***** INPUT *****

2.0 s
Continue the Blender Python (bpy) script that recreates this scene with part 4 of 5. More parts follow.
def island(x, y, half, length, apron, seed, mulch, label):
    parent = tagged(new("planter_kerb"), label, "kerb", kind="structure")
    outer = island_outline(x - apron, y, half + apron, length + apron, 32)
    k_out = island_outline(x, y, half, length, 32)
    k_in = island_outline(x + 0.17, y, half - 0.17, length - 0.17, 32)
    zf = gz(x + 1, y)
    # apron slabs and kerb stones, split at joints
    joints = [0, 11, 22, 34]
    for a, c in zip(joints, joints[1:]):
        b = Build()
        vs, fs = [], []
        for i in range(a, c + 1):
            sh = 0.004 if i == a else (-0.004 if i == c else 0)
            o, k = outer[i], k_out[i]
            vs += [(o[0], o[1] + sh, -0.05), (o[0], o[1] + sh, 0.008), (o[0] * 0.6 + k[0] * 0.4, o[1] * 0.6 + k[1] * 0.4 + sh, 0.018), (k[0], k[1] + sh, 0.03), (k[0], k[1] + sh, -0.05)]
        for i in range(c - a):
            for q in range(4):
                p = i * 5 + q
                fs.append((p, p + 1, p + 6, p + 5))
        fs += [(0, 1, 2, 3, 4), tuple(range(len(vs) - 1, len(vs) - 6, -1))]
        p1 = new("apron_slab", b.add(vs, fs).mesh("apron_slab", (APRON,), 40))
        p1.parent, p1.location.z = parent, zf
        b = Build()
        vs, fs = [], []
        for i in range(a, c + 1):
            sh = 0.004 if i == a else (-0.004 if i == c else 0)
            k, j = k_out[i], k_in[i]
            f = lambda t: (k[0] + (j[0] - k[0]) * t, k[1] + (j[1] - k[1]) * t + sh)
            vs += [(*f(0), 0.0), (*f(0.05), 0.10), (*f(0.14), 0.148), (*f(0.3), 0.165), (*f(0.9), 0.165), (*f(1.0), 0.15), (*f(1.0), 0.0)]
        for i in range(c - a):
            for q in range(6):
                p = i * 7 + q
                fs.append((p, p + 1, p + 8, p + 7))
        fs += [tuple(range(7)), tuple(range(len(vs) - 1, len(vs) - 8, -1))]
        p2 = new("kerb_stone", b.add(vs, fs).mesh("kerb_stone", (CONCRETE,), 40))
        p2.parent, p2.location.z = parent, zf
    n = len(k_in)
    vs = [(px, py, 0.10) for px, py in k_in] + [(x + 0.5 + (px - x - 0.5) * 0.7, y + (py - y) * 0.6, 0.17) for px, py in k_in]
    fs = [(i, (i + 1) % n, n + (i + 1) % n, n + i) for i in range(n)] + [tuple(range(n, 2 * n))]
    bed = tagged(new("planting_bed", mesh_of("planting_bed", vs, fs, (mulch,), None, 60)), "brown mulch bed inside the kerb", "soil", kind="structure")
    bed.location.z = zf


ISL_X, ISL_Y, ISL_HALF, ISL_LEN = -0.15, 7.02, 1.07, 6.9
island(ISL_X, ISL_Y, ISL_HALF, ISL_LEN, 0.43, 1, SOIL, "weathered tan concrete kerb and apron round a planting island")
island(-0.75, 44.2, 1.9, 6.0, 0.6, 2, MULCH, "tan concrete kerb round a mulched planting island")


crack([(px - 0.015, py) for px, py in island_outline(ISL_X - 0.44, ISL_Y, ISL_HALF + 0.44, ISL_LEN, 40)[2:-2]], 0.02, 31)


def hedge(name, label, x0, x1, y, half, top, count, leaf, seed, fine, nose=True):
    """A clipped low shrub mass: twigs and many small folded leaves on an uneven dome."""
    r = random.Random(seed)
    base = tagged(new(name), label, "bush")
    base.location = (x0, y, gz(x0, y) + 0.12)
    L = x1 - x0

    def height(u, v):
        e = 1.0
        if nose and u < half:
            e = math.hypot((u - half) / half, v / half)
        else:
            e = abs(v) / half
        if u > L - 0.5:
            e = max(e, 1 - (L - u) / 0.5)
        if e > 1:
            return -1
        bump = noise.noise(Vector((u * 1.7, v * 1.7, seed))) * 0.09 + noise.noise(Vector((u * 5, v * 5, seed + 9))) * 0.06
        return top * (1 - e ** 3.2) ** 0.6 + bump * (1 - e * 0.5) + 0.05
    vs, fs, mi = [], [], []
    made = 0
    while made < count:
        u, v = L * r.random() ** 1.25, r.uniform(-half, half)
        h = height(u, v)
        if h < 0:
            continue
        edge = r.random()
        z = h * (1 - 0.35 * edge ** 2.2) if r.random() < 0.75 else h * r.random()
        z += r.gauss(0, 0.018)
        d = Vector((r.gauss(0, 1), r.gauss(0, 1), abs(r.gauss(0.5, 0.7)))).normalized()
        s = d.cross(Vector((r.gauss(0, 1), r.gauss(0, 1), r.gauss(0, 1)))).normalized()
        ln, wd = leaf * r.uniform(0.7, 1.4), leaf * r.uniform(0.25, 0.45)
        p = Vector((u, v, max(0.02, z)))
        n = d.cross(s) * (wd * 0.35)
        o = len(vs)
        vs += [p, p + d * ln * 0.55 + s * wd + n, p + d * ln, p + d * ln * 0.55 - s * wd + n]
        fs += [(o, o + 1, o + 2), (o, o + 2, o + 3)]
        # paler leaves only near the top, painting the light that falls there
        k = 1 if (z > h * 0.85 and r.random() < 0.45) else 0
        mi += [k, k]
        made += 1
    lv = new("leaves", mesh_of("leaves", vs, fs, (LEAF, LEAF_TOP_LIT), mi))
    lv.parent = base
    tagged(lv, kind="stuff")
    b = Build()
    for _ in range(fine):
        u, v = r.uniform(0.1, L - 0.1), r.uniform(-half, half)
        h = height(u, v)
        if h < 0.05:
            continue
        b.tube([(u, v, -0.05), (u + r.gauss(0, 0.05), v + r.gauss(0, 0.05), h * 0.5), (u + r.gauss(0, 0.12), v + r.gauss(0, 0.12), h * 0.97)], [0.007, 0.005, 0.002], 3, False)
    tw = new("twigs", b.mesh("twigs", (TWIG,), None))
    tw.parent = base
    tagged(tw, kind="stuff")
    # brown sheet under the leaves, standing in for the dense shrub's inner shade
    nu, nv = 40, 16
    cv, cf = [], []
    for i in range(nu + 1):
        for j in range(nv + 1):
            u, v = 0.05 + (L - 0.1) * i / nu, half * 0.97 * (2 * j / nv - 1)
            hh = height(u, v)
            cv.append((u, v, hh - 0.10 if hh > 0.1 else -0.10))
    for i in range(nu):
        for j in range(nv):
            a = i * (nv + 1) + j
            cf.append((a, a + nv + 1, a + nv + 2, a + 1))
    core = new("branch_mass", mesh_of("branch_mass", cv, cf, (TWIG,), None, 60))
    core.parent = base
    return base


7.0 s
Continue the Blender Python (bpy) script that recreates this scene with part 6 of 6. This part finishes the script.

*****
***** INPUT *****

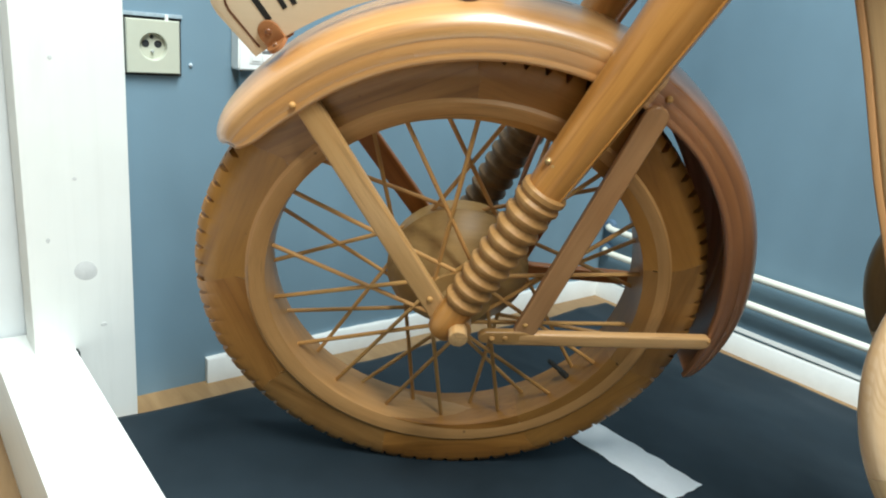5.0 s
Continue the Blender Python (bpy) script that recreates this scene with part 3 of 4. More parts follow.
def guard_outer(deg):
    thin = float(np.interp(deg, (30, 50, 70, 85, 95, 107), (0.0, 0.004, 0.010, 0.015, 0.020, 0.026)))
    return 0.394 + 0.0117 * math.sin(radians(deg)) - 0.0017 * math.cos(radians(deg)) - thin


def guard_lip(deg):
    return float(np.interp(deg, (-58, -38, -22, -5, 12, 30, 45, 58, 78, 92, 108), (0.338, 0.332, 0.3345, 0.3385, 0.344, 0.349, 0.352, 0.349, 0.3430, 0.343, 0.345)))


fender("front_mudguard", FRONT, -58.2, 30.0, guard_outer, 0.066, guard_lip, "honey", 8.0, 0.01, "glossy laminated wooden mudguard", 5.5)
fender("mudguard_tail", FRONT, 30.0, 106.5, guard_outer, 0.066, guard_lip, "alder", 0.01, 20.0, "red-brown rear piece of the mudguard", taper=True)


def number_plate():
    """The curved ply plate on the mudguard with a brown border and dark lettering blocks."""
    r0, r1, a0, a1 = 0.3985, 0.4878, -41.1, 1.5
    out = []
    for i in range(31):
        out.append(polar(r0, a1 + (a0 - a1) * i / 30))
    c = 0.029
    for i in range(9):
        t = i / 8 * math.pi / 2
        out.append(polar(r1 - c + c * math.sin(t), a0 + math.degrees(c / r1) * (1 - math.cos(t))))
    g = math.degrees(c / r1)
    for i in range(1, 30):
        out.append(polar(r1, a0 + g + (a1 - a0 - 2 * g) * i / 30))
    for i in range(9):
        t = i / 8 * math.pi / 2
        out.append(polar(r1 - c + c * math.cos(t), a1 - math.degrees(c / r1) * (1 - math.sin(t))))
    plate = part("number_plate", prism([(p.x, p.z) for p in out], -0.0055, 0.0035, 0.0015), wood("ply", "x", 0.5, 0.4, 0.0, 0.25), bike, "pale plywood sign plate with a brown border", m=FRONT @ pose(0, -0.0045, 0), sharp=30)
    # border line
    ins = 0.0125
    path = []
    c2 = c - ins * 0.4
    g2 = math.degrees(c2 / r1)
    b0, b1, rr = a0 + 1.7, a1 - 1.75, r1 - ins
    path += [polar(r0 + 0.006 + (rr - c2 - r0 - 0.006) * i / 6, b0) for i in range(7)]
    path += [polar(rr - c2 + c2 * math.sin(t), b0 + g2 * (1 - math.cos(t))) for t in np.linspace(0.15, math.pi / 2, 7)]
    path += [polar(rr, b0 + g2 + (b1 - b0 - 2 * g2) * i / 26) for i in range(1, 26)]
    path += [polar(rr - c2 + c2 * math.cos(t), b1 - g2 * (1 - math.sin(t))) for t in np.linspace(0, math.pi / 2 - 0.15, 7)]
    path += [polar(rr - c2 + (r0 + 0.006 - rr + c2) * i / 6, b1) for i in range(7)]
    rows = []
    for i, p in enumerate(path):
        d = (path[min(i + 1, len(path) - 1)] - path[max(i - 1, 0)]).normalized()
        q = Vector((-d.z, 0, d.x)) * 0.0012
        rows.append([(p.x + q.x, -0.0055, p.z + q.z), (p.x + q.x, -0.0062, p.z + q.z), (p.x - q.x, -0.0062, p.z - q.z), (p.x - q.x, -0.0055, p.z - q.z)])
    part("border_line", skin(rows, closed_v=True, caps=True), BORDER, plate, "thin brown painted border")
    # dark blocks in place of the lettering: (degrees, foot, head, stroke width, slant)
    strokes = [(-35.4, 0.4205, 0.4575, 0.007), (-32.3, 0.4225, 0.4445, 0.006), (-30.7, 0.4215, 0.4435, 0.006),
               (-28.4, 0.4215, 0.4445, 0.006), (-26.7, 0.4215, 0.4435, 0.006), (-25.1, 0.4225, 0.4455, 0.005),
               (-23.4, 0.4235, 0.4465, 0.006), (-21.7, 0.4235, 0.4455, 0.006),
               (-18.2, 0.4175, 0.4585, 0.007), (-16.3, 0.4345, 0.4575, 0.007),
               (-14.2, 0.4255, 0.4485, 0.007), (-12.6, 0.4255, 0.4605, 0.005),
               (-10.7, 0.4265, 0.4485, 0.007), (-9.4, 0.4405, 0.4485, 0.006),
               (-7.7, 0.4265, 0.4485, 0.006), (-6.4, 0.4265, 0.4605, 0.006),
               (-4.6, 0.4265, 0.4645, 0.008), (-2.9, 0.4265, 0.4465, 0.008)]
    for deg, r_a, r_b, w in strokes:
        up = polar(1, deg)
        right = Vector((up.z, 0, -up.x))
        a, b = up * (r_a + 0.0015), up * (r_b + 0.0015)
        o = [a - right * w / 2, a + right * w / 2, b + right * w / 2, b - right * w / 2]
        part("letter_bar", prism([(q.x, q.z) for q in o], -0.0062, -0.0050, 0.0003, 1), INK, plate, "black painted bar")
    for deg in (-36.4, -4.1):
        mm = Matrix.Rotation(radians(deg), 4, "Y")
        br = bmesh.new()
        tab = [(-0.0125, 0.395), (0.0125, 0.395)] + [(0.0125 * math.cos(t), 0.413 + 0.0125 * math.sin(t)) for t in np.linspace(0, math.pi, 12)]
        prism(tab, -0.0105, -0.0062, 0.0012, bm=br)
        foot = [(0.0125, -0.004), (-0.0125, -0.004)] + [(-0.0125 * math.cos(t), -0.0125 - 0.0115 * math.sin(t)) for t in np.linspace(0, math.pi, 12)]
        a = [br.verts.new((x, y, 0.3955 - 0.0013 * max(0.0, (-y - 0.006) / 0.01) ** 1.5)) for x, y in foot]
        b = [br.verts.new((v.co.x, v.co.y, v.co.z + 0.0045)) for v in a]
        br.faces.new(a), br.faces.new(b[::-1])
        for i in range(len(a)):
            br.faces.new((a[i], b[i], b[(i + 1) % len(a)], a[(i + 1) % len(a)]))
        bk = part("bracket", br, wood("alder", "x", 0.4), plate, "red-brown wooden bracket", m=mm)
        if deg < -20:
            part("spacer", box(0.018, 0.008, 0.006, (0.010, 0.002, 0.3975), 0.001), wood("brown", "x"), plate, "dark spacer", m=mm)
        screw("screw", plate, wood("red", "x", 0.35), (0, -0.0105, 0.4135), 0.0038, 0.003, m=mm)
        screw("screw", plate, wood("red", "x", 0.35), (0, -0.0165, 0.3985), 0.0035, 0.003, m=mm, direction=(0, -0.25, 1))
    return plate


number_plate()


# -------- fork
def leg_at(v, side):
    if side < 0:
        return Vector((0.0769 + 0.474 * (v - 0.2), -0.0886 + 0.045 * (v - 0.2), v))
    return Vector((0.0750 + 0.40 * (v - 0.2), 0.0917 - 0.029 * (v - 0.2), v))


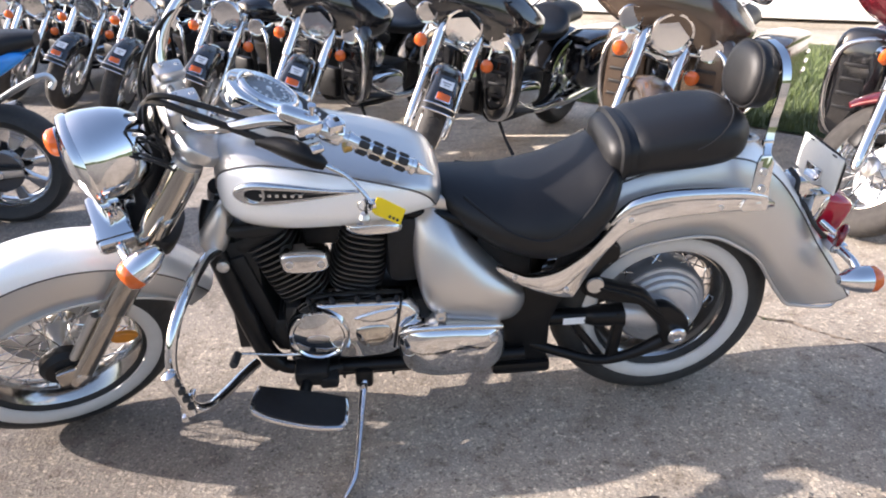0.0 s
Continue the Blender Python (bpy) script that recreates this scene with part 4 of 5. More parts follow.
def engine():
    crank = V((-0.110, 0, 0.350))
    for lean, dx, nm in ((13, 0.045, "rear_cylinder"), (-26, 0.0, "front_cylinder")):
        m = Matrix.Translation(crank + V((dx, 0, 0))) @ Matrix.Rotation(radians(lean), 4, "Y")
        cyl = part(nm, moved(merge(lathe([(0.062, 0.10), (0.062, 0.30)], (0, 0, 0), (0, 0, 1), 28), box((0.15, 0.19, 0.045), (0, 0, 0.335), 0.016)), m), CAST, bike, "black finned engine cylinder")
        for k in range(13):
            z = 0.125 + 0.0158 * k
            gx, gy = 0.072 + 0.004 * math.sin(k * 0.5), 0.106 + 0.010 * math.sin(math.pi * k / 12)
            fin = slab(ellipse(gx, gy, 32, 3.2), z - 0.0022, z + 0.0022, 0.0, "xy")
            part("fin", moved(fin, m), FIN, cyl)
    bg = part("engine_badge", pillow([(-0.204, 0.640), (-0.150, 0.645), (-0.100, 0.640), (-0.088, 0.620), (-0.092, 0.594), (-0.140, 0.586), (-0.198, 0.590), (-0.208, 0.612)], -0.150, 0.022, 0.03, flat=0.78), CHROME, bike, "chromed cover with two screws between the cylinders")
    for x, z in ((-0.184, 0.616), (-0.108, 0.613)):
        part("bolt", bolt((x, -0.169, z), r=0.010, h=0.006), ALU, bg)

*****
***** INPUT *****

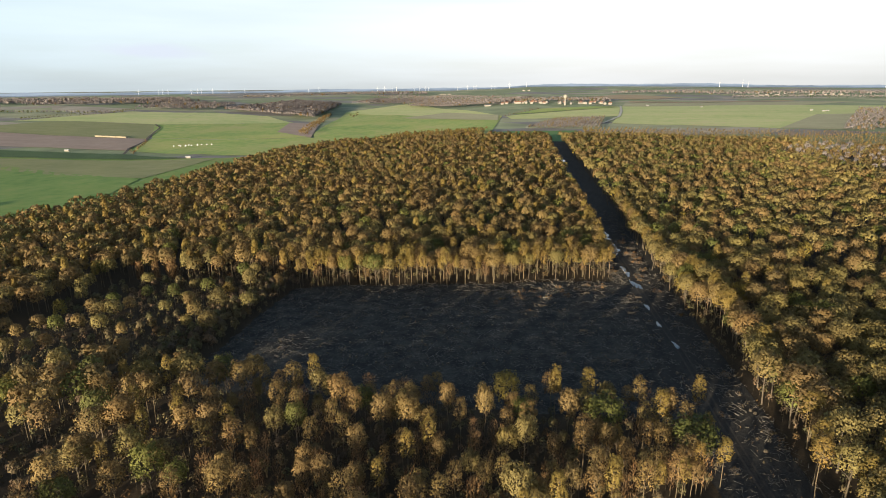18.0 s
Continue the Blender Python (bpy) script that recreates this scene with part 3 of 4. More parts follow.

*****

- EXERCISE AIM
Return every line in the listing that contains the word "with".

- OUTPUT
Continue the Blender Python (bpy) script that recreates this scene with part 4 of 5. More parts follow.
Continue the Blender Python (bpy) script that recreates this scene with part 6 of 6. This part finishes the script.
Continue the Blender Python (bpy) script that recreates this scene with part 3 of 4. More parts follow.
    """The curved ply plate on the mudguard with a brown border and dark lettering blocks."""
    plate = part("number_plate", prism([(p.x, p.z) for p in out], -0.0055, 0.0035, 0.0015), wood("ply", "x", 0.5, 0.4, 0.0, 0.25), bike, "pale plywood sign plate with a brown border", m=FRONT @ pose(0, -0.0045, 0), sharp=30)
Continue the Blender Python (bpy) script that recreates this scene with part 4 of 5. More parts follow.
    bg = part("engine_badge", pillow([(-0.204, 0.640), (-0.150, 0.645), (-0.100, 0.640), (-0.088, 0.620), (-0.092, 0.594), (-0.140, 0.586), (-0.198, 0.590), (-0.208, 0.612)], -0.150, 0.022, 0.03, flat=0.78), CHROME, bike, "chromed cover with two screws between the cylinders")
Continue the Blender Python (bpy) script that recreates this scene with part 3 of 4. More parts follow.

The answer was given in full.